EXERCISE REQUIREMENTS ->
Copy the data exactly from the line that contains "ob = bpy.data.objects.new(name, data)" through the line that contains "what is given", keeping both end lines and leaving out everything else.

MATERIAL ->
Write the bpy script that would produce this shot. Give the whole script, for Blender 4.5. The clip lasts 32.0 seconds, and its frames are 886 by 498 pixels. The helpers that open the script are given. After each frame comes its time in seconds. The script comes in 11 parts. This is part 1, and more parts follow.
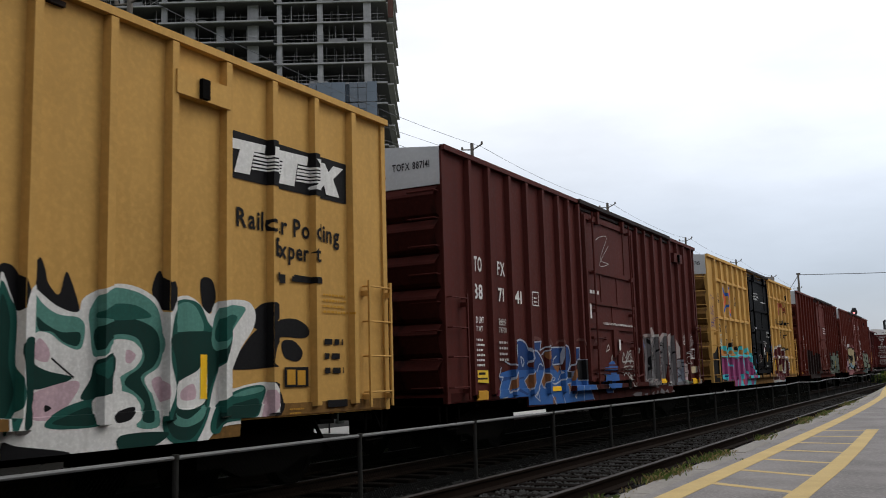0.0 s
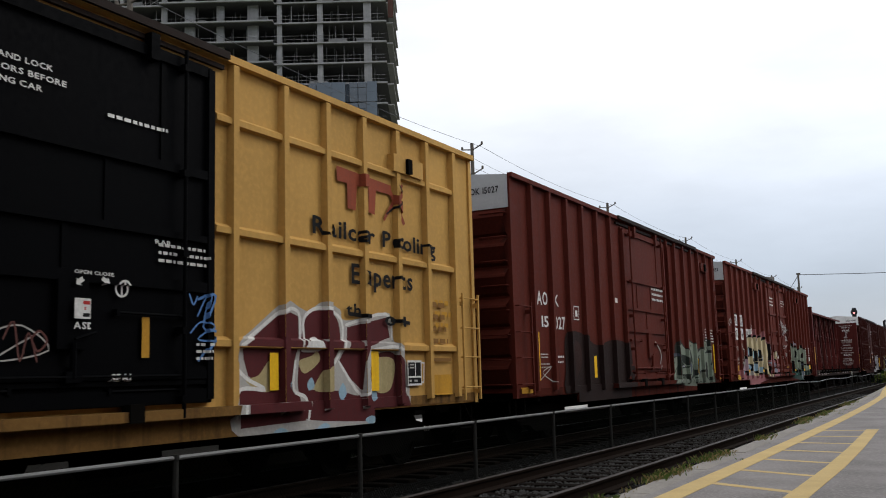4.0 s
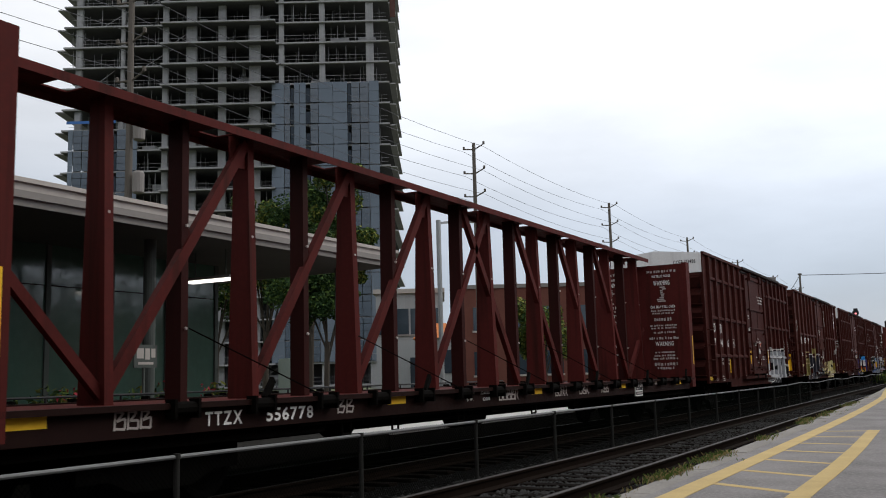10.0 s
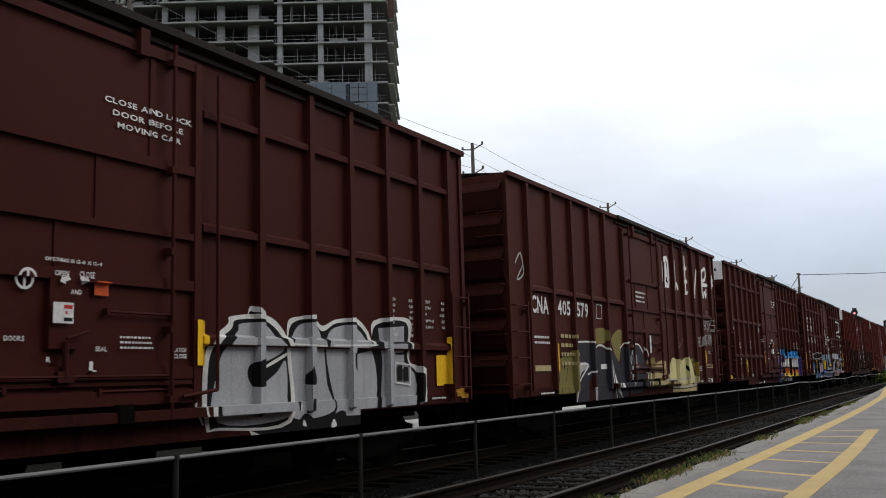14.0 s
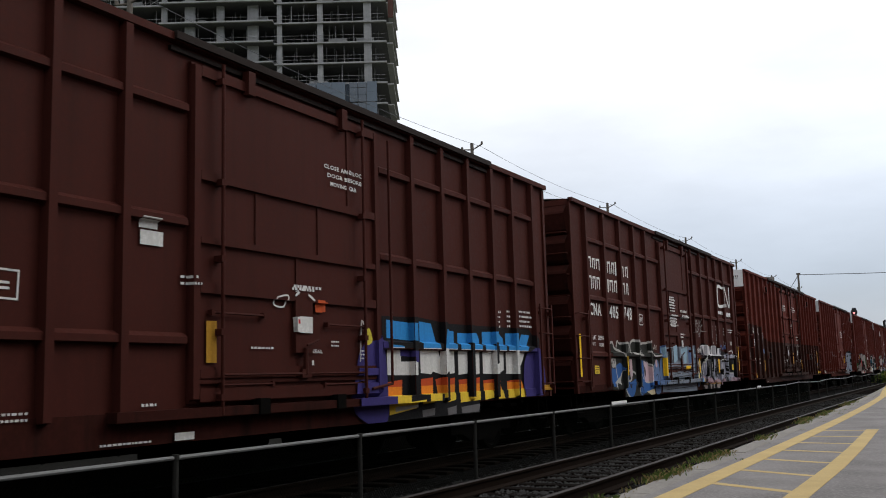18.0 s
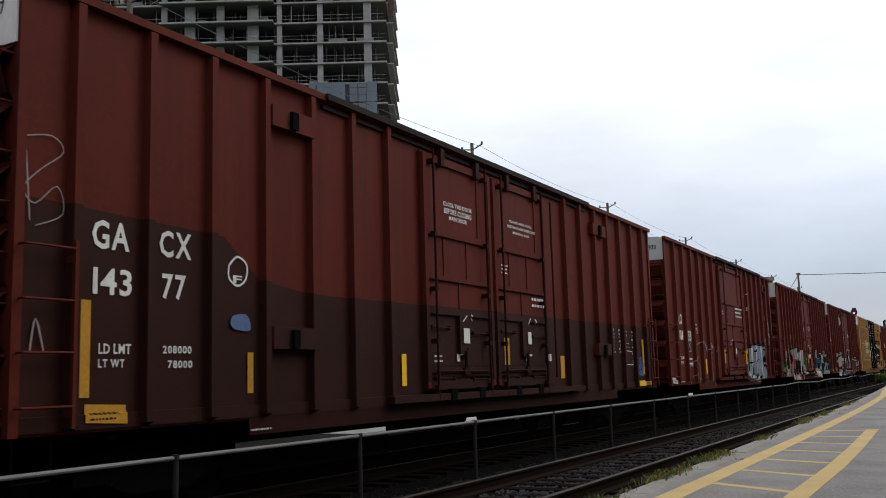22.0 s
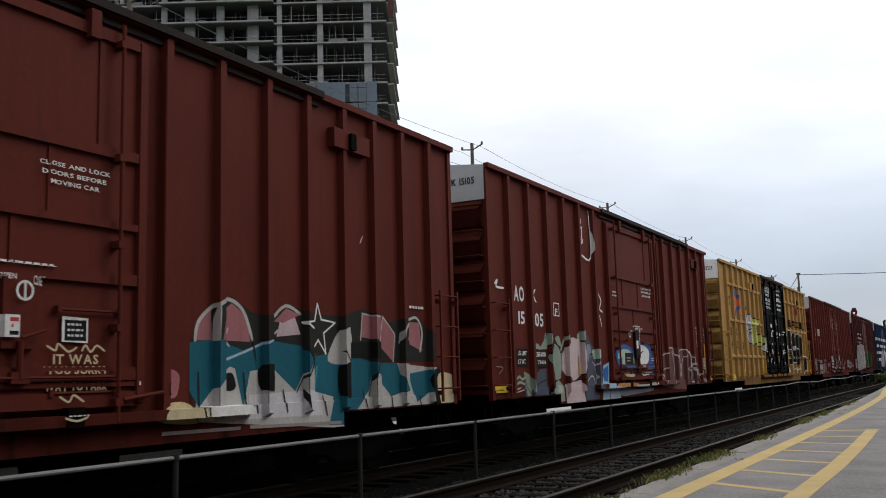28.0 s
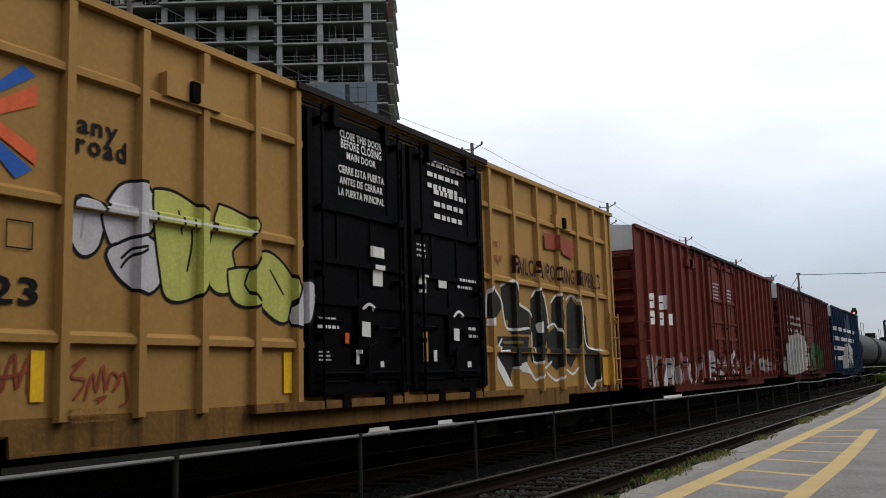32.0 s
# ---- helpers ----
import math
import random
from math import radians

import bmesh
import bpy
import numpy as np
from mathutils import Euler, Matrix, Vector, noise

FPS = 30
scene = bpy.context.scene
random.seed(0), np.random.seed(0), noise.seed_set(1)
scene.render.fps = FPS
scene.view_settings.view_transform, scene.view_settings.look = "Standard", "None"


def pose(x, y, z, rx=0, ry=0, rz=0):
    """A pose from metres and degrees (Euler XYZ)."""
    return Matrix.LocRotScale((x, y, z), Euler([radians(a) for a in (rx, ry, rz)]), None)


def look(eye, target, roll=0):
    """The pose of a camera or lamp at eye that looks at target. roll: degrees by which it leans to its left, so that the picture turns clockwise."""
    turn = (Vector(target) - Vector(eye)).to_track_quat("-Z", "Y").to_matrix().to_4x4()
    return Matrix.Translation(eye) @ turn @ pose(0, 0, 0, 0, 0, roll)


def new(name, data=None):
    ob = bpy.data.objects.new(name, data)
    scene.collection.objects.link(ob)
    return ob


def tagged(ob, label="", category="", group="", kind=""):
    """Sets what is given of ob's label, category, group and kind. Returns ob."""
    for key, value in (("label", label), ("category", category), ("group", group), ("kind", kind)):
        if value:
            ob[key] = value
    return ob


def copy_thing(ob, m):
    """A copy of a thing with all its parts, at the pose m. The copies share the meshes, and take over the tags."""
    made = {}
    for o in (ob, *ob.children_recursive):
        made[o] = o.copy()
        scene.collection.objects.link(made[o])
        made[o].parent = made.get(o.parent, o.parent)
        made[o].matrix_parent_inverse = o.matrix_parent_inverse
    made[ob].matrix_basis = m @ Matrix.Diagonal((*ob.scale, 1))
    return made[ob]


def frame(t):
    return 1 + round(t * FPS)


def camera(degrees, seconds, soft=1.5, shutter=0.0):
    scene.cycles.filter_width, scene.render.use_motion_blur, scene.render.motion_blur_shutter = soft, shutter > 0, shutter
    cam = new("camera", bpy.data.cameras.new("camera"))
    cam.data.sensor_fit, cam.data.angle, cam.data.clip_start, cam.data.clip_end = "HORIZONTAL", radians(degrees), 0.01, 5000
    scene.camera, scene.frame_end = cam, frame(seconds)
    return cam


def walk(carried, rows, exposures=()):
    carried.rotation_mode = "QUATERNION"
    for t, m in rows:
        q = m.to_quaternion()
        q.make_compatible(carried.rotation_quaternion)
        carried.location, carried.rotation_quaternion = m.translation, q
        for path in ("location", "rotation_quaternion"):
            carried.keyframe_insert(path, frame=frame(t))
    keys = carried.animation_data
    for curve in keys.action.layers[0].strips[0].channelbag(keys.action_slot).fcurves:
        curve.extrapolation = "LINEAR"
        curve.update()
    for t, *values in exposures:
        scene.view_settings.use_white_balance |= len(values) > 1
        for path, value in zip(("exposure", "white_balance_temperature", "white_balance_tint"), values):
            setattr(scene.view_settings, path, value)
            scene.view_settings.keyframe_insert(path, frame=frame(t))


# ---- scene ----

TASK RESULT ->
    ob = bpy.data.objects.new(name, data)
    scene.collection.objects.link(ob)
    return ob


def tagged(ob, label="", category="", group="", kind=""):
    """Sets what is given of ob's label, category, group and kind. Returns ob."""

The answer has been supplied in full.